Родители Абрама Исааковича Рейна из соседнего местечка Михалишек. В Лынтупах он обосновался еще до войны, женился здесь. Жена в магазине работала. Рейн попал в гетто, бежал. Был в партизанах, в отряде Маркова. Его жена погибла в гетто. Вернулся Абрам Исаакович с партизанского отряда, работал начальником снабжения на спиртзаводе. Женился на Басе Рудницкой. Бася после войны училась в Минске, потом обучала детей с недостатками в развитии. После смерти жены Рейн уехал в Израиль. Там провел свои последние дни. Дочка его приезжает в Лынтупы. Нравится ей здесь.
Учительница Здраевская Серафима Залмановна, как и ее муж, приехали в Лынтупы по распределению, в конце сороковых годов. Серафиме Залмановне сейчас 80 лет, она живет в Доме престарелых.
Мария Кононовна очень гостеприимный человек и приезжающие в Лынтупы гости, дети и внуки довоенных жителей, обязательно приходят в их дом. С Залманом Хаимовичем поговорить, послушать его.
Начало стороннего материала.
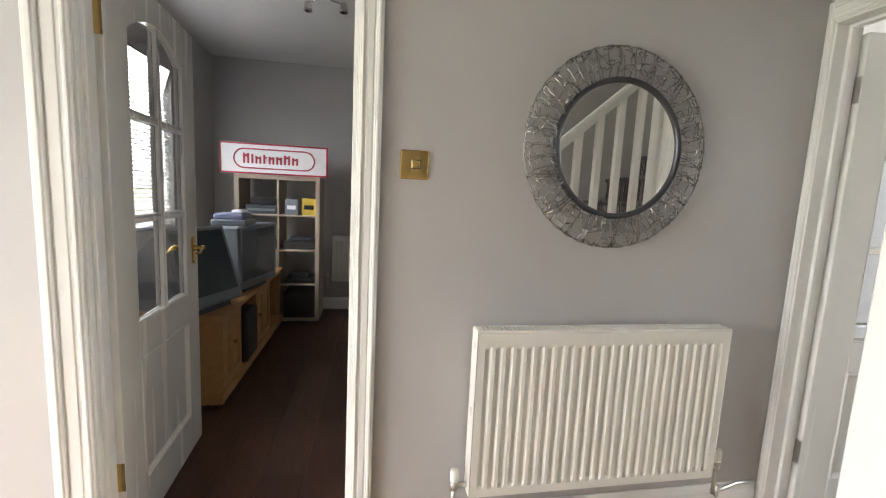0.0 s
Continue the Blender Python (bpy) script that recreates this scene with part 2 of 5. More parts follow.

И, конечно, разговор не обходится без приглашения за стол. И я сидел за этим столом. Залман Хаимович и в молодые годы, хотя работал на спиртзаводе и имел неограниченный доступ к алкоголю, был совершенно равнодушен к нему, что уж говорить теперь. Но гостю обязательно нальют рюмку, и беседа становится оживленней и не хочется уходить из этого дома.